RECORDS SHOWN:

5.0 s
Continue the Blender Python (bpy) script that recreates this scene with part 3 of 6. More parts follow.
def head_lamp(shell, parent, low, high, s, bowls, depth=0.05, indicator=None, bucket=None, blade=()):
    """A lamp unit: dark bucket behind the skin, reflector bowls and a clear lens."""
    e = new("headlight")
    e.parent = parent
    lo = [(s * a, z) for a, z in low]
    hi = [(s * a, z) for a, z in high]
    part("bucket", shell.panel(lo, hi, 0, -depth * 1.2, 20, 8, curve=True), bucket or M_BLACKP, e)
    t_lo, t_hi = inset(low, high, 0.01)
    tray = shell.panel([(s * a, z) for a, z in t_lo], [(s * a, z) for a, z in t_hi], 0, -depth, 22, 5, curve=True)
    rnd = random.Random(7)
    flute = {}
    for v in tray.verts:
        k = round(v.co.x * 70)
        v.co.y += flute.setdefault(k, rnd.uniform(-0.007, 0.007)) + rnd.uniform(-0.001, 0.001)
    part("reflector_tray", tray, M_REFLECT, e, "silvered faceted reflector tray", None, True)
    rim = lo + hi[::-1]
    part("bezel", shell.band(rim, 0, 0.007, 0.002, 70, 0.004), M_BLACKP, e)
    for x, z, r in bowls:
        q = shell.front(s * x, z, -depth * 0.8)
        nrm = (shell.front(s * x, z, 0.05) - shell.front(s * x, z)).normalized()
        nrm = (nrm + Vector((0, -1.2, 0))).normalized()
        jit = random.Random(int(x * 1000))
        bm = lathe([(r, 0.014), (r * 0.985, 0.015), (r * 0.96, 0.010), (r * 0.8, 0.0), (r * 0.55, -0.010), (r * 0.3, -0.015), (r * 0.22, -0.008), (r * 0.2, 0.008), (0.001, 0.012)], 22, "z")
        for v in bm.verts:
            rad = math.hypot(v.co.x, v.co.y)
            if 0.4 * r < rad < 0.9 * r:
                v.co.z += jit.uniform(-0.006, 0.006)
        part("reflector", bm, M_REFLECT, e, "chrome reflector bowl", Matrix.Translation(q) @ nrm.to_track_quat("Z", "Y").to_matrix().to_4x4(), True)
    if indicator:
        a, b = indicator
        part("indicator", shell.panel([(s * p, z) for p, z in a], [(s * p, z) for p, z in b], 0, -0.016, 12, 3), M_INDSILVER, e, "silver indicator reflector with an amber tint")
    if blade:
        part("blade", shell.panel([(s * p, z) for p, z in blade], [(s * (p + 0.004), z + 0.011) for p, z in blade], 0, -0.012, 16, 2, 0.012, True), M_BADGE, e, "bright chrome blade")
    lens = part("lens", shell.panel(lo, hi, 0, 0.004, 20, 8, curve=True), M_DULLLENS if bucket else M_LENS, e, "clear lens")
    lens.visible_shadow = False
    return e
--
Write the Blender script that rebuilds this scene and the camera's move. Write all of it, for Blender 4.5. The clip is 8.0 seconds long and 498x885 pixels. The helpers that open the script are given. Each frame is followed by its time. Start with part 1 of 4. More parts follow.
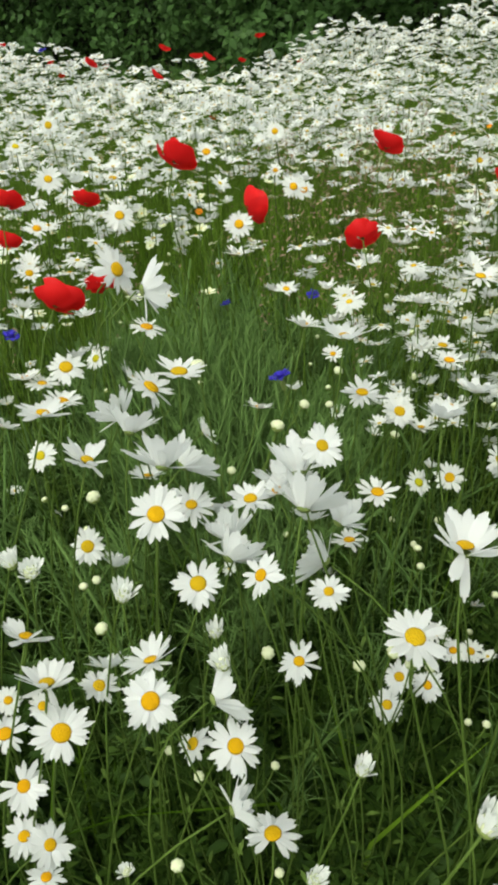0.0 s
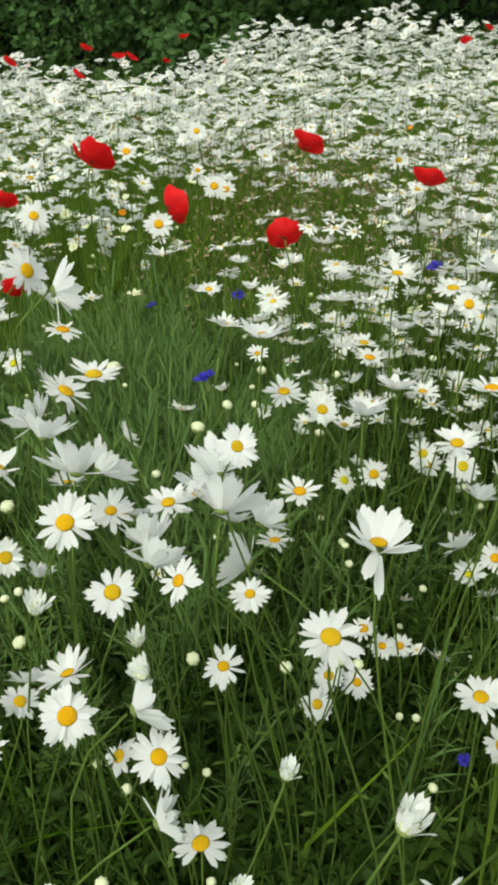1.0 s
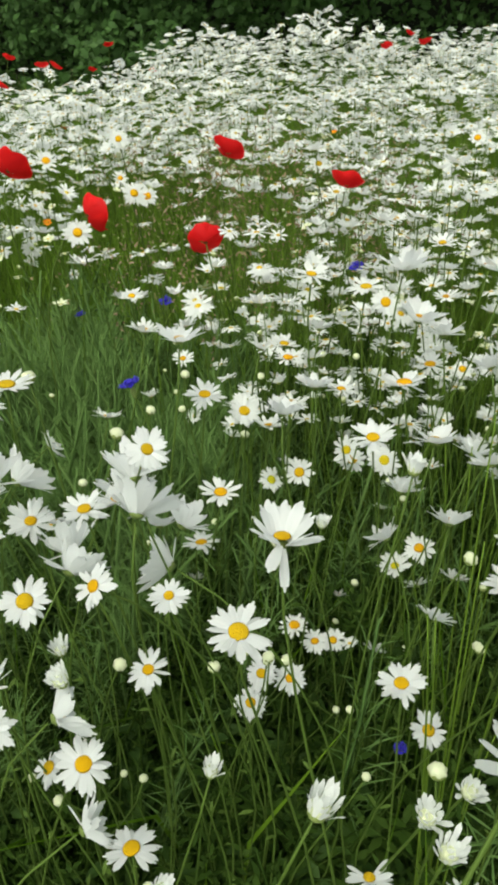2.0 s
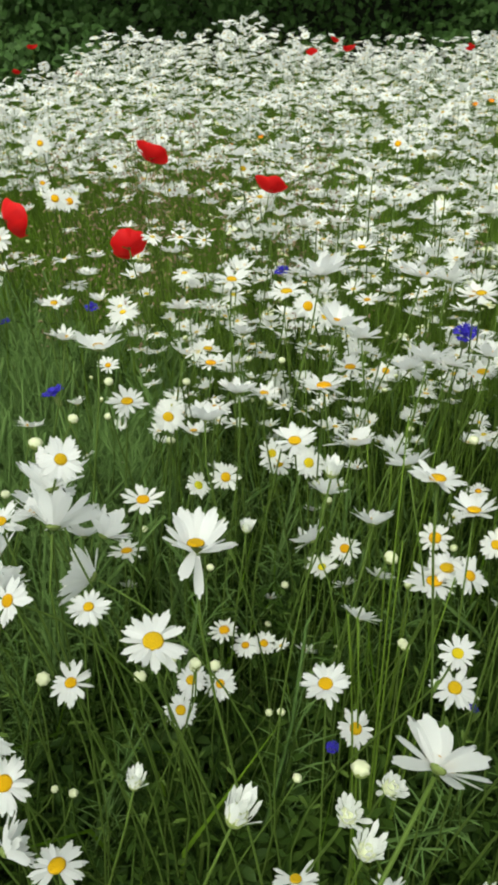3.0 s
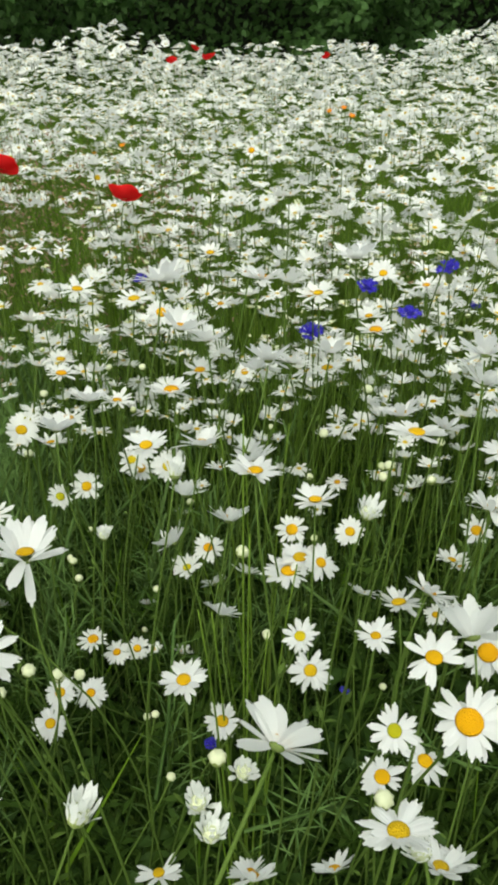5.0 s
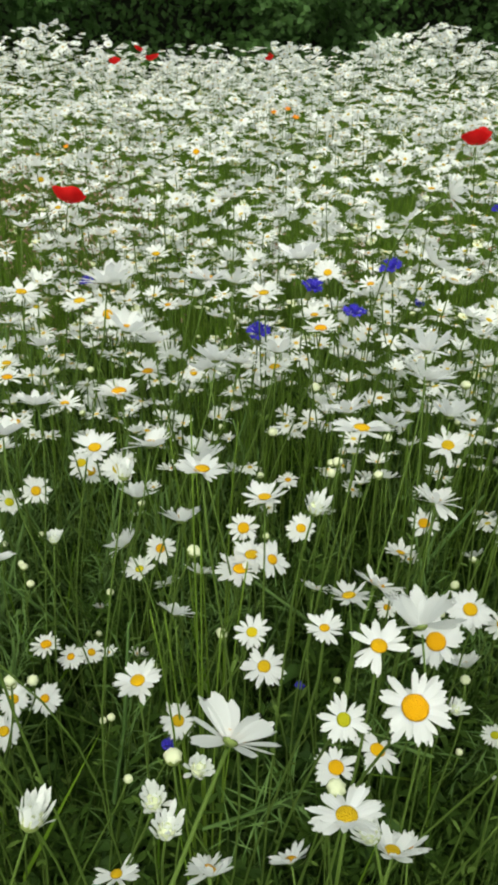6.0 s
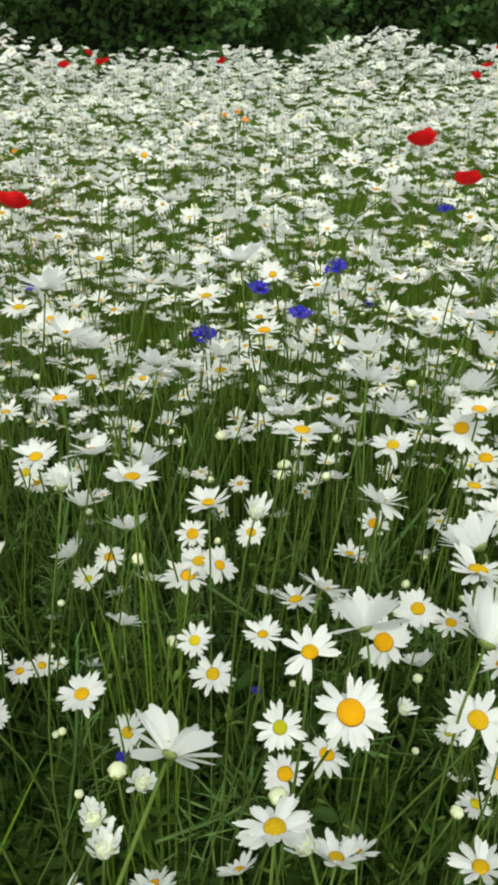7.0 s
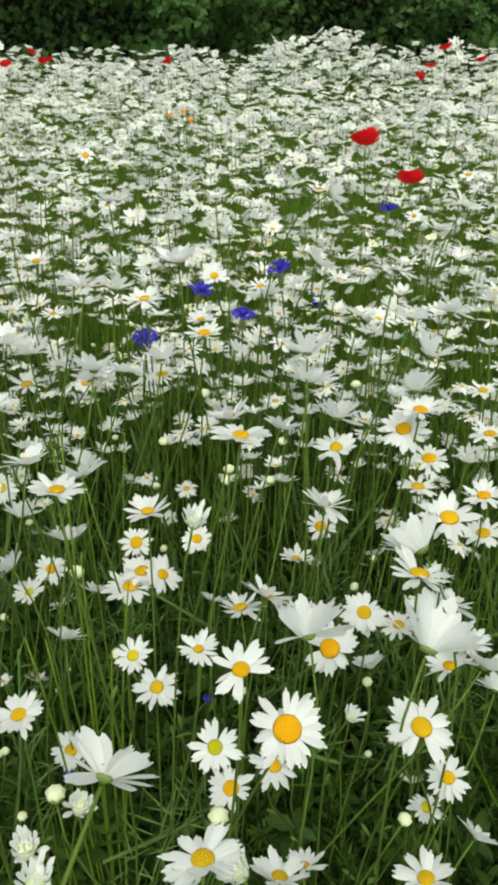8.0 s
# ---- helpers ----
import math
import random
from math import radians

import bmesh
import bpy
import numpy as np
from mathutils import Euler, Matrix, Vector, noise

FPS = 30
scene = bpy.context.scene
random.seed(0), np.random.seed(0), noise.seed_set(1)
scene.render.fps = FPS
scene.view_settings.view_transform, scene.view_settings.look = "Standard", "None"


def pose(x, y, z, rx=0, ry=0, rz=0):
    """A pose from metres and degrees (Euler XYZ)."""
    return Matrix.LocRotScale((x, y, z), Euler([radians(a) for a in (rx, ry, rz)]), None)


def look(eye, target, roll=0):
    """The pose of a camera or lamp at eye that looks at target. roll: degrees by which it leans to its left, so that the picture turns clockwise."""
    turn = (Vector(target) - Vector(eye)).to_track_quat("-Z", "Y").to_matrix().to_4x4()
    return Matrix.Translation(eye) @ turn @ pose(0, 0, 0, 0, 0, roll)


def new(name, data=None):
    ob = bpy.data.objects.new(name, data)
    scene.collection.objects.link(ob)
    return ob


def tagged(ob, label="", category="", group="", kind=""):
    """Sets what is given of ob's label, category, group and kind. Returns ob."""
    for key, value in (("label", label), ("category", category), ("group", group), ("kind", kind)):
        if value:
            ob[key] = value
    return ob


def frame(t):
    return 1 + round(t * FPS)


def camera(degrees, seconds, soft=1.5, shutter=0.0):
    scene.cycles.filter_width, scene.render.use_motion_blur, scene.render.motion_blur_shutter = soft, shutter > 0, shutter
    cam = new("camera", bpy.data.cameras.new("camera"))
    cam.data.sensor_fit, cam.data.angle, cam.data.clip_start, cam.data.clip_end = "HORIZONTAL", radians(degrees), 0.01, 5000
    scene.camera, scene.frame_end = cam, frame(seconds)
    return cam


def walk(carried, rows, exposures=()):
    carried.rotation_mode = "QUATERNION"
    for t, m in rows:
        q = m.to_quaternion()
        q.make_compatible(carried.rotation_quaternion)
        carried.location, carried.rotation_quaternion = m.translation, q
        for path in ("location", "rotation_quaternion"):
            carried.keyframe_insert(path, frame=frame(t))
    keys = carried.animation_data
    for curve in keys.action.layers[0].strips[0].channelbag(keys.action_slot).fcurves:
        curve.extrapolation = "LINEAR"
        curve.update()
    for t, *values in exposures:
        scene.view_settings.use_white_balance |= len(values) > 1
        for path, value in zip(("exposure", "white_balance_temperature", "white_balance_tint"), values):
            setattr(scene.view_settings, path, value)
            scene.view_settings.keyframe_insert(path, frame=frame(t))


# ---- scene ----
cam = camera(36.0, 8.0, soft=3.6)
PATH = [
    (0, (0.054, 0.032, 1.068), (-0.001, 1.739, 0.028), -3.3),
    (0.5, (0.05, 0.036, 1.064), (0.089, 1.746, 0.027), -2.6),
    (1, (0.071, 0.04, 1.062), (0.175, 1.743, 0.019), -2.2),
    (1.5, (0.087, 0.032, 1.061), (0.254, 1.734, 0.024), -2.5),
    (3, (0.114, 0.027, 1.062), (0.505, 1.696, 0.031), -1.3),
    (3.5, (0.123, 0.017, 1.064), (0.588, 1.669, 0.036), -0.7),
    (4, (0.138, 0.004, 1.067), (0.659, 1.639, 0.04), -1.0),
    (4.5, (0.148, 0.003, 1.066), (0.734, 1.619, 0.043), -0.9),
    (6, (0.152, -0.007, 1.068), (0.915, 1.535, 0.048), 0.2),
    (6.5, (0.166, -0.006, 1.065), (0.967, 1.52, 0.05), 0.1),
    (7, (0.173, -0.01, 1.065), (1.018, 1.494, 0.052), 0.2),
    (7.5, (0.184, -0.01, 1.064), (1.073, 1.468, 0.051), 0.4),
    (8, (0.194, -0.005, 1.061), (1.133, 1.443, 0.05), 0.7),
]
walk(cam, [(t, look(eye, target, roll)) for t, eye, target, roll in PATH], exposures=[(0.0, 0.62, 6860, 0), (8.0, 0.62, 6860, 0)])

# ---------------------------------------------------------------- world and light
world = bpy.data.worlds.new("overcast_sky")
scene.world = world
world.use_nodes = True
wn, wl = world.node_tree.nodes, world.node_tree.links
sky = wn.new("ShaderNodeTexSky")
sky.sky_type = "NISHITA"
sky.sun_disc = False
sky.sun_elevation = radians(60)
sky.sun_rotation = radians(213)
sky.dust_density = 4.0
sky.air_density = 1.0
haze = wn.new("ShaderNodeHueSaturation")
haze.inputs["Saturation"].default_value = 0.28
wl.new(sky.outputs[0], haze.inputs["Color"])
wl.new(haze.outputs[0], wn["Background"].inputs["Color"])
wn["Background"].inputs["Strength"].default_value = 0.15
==
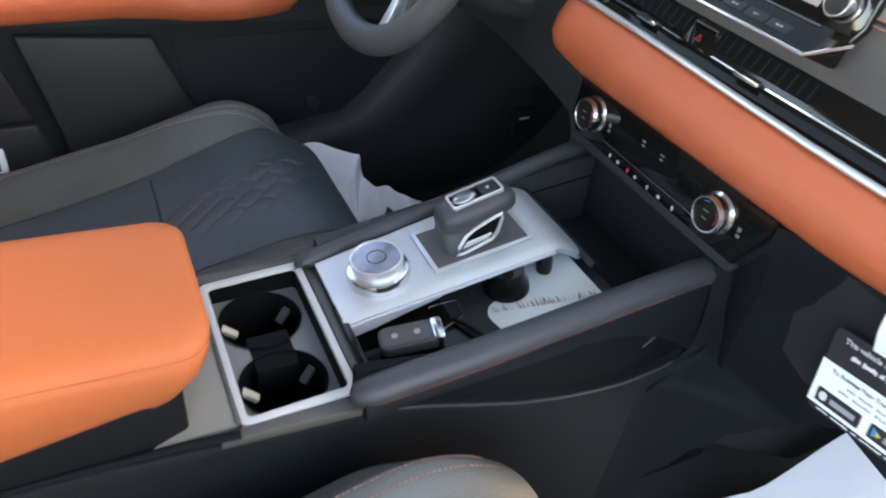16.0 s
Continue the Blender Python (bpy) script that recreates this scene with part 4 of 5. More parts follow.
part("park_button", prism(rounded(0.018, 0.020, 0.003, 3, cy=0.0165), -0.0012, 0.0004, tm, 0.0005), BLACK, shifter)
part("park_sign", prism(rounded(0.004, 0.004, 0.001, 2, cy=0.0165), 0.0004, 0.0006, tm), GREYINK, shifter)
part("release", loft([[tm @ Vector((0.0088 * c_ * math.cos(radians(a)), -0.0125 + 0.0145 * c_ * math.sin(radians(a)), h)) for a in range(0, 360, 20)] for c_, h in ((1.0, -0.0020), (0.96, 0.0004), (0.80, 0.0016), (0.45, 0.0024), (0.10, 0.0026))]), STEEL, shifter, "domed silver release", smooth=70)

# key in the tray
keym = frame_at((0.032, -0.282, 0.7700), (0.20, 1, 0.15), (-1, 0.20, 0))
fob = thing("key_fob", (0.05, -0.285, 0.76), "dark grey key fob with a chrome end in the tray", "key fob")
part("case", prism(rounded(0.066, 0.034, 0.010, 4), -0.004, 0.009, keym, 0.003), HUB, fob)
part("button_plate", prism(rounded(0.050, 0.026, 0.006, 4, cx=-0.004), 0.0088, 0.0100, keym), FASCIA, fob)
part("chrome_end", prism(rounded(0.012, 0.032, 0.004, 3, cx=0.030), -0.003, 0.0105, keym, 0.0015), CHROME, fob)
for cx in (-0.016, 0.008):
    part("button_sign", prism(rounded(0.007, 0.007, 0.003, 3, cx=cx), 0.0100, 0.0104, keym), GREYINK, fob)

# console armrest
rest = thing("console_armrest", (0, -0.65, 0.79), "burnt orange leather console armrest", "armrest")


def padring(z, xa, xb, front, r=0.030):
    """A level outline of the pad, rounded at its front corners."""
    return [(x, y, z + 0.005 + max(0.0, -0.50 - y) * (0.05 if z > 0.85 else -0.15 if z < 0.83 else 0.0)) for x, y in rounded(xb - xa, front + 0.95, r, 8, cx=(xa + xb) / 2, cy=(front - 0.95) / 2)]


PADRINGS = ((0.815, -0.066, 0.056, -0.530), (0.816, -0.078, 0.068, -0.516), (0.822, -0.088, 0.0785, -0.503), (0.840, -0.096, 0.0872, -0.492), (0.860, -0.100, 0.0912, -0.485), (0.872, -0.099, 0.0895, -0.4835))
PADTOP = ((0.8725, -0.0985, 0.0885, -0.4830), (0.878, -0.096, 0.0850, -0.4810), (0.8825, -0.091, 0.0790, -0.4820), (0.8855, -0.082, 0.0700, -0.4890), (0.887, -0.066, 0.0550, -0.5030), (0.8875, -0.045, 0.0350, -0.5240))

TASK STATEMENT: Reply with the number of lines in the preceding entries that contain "noise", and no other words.

WORKED ANSWER: 2